Висконти: обнаженная жизнь | страница 112



Шанель была королевой этого гудящего улья, она финансировала постановки Кокто, «Весну священную» Дягилева и не доверяла успеху. Ни деньги, ни титулы тоже не производили на нее впечатления: она много лет проживала с герцогом Вестминстерским, принимала в салоне на улице Камбон весь цвет общества, и ее обвиняли в том, что она намеренно унижала аристократов со звучными фамилиями, нанимая их к себе на службу. Никто лучше, чем она — чужачка, «женщина, живущая вне законов общества», — не мог оценить всей этой человеческой комедии.

Ее главные требования: долой всякую фривольность, кричащую яркость красок и украшательство. Еще с 1922 года, когда она одевала актеров для «Антигоны» в обработке Кокто, ее любимыми цветами были коричневый, бежевый и красный. «Бежевый — потому что это природный цвет, без примесей; красный — потому что это цвет крови, а внутри нас ее столько, что просто необходимо показать его и снаружи». Женика Атанасиу, Шарль Дюллен и Антонен Арто вышли на сцену с набеленными лицами, черными, прорисованными кисточкой бровями, в груботканых накидках: «Греция, — говорила Шанель, — это шерсть, а не шелка».

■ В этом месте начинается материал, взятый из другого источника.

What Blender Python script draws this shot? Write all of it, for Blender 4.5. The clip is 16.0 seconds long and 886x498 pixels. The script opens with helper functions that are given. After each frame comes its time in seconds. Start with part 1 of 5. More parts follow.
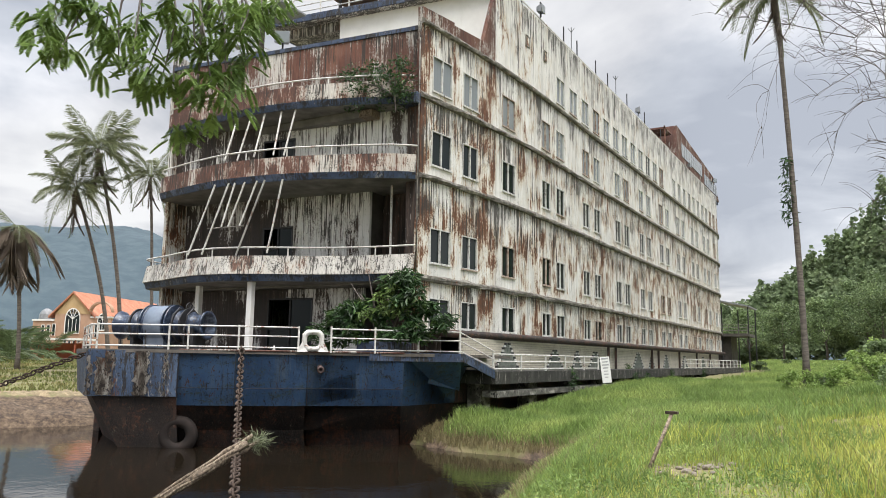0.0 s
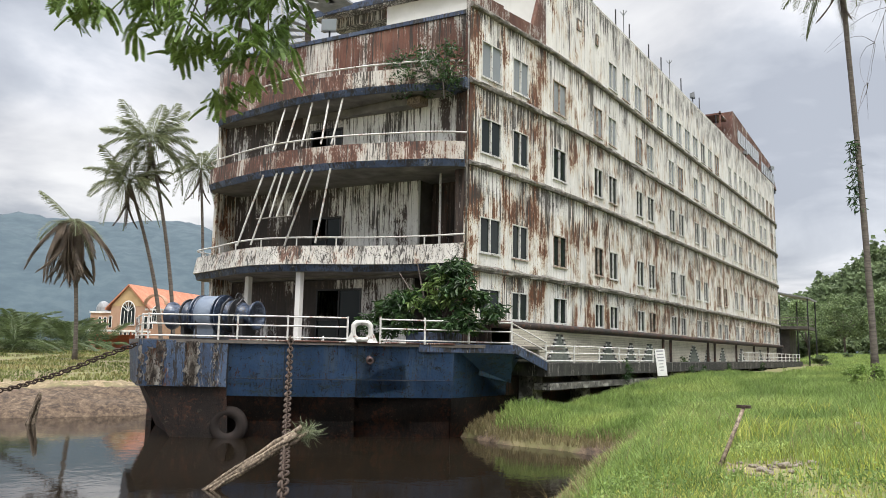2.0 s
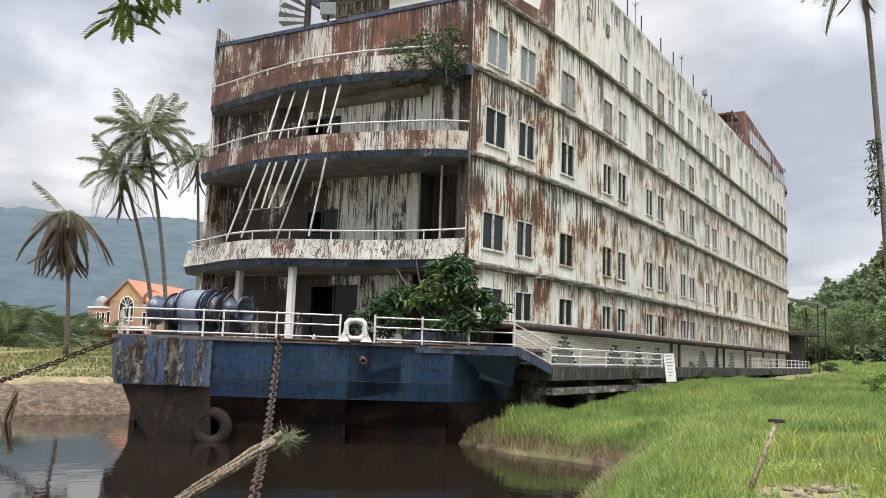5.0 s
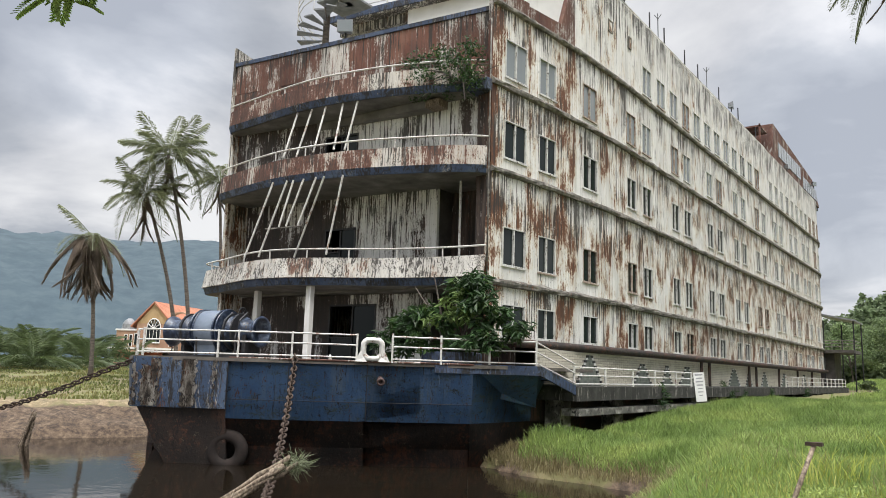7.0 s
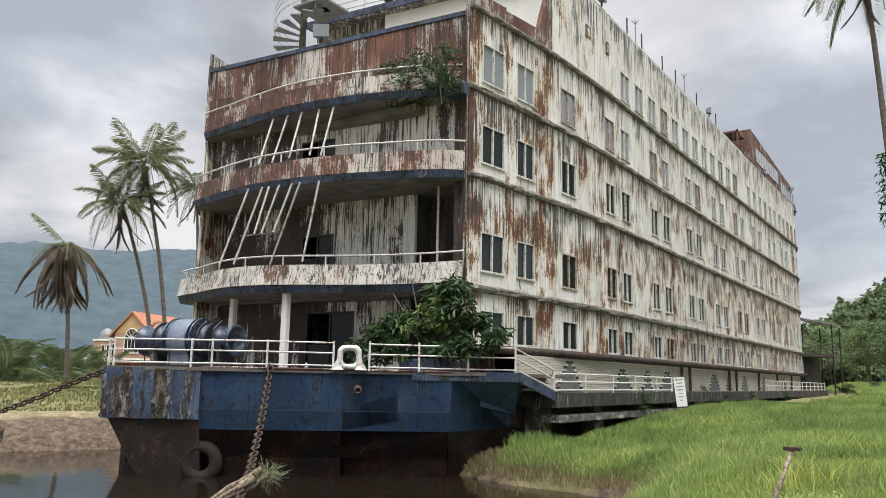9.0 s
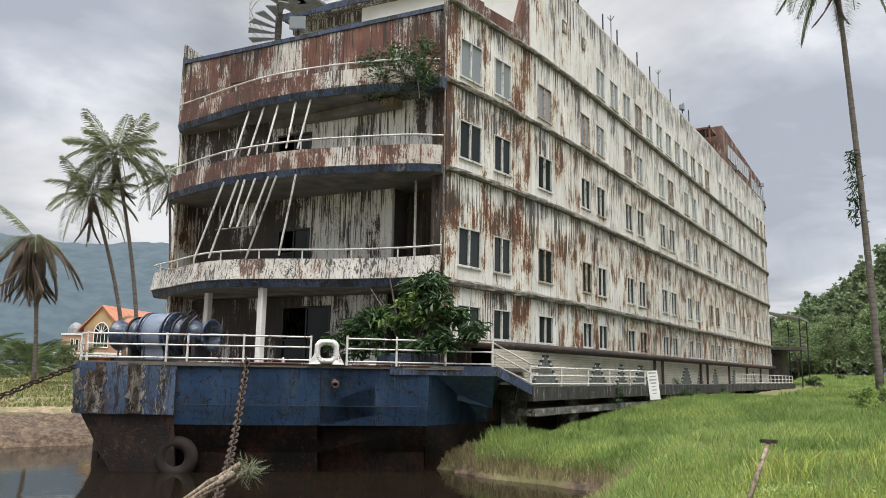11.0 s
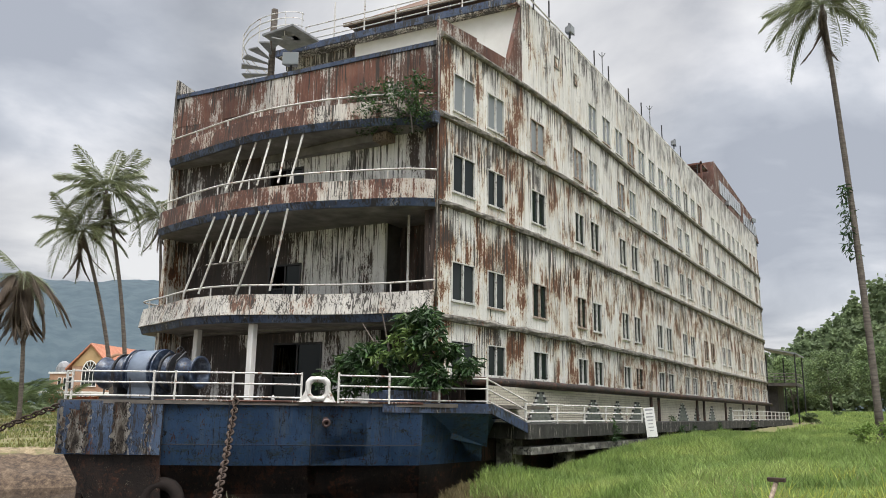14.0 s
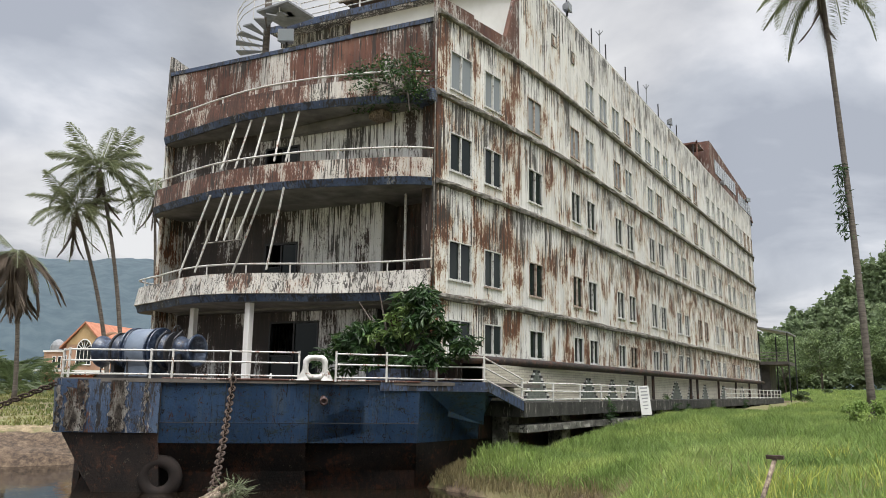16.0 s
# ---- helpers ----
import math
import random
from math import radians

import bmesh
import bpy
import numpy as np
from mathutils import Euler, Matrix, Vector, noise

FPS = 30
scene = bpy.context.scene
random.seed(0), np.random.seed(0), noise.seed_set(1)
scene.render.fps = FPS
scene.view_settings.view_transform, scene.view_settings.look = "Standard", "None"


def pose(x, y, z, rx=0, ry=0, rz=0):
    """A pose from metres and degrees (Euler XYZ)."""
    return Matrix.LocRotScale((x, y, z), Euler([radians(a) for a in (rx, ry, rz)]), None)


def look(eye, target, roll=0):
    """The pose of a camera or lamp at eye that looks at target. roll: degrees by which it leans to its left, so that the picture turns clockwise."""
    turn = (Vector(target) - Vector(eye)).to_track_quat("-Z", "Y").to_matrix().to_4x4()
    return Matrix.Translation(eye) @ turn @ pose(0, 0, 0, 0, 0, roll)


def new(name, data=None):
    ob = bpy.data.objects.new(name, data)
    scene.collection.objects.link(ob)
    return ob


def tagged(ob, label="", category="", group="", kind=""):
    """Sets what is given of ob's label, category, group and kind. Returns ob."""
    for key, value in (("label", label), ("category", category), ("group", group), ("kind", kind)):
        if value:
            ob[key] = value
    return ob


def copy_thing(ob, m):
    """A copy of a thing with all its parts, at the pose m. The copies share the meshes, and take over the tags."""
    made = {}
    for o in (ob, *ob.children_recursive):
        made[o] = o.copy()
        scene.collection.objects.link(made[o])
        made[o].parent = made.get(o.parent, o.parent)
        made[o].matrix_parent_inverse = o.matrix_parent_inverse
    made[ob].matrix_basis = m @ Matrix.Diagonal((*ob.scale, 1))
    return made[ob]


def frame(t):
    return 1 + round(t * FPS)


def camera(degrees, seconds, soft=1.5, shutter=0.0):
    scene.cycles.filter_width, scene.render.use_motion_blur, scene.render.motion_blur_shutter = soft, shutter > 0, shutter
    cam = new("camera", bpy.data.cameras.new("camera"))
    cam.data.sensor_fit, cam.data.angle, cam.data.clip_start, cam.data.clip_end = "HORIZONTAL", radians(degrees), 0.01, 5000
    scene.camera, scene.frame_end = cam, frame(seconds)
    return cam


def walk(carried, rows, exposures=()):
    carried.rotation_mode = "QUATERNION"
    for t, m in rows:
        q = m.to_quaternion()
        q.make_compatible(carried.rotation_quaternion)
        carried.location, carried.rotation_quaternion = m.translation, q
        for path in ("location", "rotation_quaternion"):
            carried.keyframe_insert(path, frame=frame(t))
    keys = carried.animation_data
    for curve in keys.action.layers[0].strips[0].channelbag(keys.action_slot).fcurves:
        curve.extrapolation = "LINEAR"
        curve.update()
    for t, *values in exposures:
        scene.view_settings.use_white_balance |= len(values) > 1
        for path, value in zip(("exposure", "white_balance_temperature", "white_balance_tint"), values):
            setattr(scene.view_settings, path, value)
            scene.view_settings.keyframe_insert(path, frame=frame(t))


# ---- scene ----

Вот что говорит о долгой верной дружбе Шанель с ее братом Уберта: «Не думаю, что их связывало нечто большее. Она, конечно, была не на шутку влюблена в Лукино. Его же особенно привлекала недюжинная сила характера — характера деятельной, работящей женщины». Как и Висконти, она ненавидела дилетантизм, держала в узде своих манекенщиц, не прощала слабости. Она все время недовольно шипела, ее волосы были вечно разметаны, а походка была торопливой. Морис Сакс пишет, что она держала под своим началом две тысячи работниц и напоминала «генерала, сродни тем, для которых в жизни нет ничего важнее одержанной победы». Спускаясь по широкой лестнице мимо висящих на стене зеркал, она, по выражению Клода Дэле, «вела битву под безжалостным светом прожекторов. На боях, устраиваемых для узкого круга, такое не увидишь».

У Шанель, как и у Висконти, душа деспота и нрав Пигмалиона. Она создает проект прямо на манекенщице, поправляет кайму, кроит, драпирует, втыкая булавки прямо в нетвердо стоящую на ногах живую статую. Стоит ей заметить дефект, и она немедленно перекраивает, перешивает, переделывает платье или костюм, сев по-турецки на пол; такой ее и снял Хорст «портниха» на репетиции «Рыцарей Круглого стола», переделывающая костюм Жана Марэ за несколько дней до премьеры пьесы Жана Кокто. Ее руки, никогда не остающиеся без дела — «руки труженицы, с пальцами, унизанными кольцами с крупными неограненными камнями, и кажется, будто в каждой руке она сжимает кастет». Она говорит, что-то рассказывает и в это же время безостановочно что-то лепит из мастиковой смолы: так рождаются формы для ее знаменитых украшений.